Senators discuss Parliamentary self-regulation

However, they disagreed on the approach.

Gopee-Scoon said it is not something to be rushed to a Joint Select Committee (JSC) while Mahabir said there is merit in this avenue. They both made contributions yesterday on a motion, put forward by Opposition Senator Wade Mark, which called for the establishment of a JSC to consider and report, within three months, a legislative formula for Parliamentary autonomy.

Responding to Mark’s remark about, “the Parliament being a plaything of the executive,” Gopee- Scoon said, “I too felt the wrath, the big stick of the executive.

Not the bungalow.” In 2015, prior to a change in government, Gopee-Scoon said, she was chosen to represent the then Opposition on a mission to Malta. Air travel tickets bought and hours before she was due to travel, Gopee- Scoon said she was informed she was no longer going to Malta. “I had bathed already, packed. Parliament gave me my cheque the day before and a bag with wrapped gifts,” she said. Gopee-Scoon said she called to speak with the then House Speaker (Senatyor Mark), but was told she could not speak with him.

“When I probed a little deeper as to where this was coming from, I was told the Prime Minister (Kamla Persad-Bissessar) said I was not to go,” she said. This, Gopee-Scoon said, was the Executive treating Parliament as its plaything and “hijacking” the work of the Parliament. “I felt it. It was wrong.

There was a cost attached to it. It was not only financial...

it was diplomatic,” Gopee-Scoon said.

“We have to fix these things. We have to be treated with respect.

This must not happen again.” This Government, she said, is not afraid of parliamentary autonomy. While saying three months is not sufficient to deal with the issue of parliamentary autonomy, Gopee-Scoon said Parliament is due to go on recess at the end of June. She asked that the motion be amended. For his part, Senator Mahabir said there is a need to look at an autonomous Parliament with its own financing and a committee to which parliamentarians can plead their case, so the situation raised by Gopee-Scoon, will not occur again.

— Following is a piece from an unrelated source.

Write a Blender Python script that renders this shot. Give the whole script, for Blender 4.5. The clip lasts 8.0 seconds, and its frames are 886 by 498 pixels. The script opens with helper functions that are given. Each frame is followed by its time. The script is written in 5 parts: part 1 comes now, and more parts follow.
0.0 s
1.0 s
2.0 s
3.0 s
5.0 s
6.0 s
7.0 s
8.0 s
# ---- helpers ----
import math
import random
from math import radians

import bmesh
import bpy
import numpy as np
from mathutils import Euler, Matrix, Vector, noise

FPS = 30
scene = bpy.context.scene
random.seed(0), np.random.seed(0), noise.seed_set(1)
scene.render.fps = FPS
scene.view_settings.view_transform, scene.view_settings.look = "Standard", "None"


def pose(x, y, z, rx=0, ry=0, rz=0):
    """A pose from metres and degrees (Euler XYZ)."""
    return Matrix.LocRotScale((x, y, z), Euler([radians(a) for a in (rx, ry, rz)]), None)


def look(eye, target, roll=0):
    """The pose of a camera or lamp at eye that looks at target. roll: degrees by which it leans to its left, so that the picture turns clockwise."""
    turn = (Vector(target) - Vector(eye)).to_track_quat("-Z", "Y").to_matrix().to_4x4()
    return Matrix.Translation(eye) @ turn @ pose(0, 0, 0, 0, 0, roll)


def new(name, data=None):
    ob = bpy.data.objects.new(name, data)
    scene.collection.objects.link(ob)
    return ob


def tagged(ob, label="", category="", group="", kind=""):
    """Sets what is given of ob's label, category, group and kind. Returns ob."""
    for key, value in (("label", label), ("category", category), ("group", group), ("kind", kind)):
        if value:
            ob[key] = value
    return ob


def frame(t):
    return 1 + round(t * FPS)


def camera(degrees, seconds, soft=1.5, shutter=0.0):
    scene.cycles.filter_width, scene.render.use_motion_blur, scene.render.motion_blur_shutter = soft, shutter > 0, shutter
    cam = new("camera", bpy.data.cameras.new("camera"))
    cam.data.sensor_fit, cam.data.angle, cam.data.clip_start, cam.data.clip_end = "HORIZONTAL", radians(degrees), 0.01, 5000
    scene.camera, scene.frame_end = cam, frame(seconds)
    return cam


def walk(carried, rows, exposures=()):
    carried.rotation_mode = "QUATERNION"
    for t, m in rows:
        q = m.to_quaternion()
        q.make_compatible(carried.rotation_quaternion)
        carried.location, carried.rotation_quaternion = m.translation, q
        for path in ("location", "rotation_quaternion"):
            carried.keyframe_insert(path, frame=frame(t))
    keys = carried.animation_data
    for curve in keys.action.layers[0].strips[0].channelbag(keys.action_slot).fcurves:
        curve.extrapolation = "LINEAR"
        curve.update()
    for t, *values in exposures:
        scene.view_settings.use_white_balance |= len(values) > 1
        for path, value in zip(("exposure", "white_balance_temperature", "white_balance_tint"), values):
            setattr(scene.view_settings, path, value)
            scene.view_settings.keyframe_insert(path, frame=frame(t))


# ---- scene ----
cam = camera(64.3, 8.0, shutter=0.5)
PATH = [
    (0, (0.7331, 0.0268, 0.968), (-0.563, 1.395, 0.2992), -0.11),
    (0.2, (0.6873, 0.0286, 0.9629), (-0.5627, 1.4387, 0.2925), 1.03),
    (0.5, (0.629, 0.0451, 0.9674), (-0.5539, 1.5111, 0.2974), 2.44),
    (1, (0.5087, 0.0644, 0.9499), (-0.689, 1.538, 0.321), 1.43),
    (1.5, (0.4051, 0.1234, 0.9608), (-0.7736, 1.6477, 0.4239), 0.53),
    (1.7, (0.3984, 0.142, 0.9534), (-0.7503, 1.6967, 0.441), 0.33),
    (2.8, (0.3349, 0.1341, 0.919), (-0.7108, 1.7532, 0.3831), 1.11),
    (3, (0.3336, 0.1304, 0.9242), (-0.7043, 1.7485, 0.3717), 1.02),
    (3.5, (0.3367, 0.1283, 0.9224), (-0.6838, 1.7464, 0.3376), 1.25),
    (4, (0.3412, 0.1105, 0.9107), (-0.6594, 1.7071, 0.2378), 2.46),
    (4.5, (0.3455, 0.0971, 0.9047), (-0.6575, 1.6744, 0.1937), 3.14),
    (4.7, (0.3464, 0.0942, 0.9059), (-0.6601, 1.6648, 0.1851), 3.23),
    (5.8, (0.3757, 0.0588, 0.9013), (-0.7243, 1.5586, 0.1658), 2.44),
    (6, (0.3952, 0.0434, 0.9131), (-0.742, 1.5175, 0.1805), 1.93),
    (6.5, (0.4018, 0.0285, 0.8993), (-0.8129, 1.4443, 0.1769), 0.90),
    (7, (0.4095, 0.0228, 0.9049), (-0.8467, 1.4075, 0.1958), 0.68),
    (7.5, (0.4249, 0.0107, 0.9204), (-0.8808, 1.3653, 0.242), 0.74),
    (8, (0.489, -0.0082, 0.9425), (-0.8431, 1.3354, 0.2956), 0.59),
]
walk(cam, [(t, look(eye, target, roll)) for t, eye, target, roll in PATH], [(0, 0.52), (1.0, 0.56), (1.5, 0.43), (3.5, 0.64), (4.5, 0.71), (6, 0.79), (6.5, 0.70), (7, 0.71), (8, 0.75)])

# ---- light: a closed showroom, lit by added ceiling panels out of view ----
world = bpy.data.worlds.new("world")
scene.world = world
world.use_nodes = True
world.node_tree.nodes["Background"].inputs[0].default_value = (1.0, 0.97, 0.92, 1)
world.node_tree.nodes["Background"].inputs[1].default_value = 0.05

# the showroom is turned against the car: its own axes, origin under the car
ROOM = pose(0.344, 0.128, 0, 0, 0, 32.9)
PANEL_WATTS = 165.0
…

On his personal experience, Mahabir said he was invited to a parliamentary conference on economic development in London.

The organisers would have defrayed part of the cost, once he committed to making a presentation.

Government, Mahabir said, was not sending a representative and the Opposition’s representative was not going.

Mahabir was willing to go. He made overtures to the government to help fund his participation. He was denied.

Mahabir said there was merit in having a JSC meet in public with stakeholders and although Parliament will go on recess, he said there was a mechanism to allow for work from one session to be carried over to the next.

Mahabir said the current state of the Red House and President’s Residence, could have been remedied if Parliament had complete autonomy.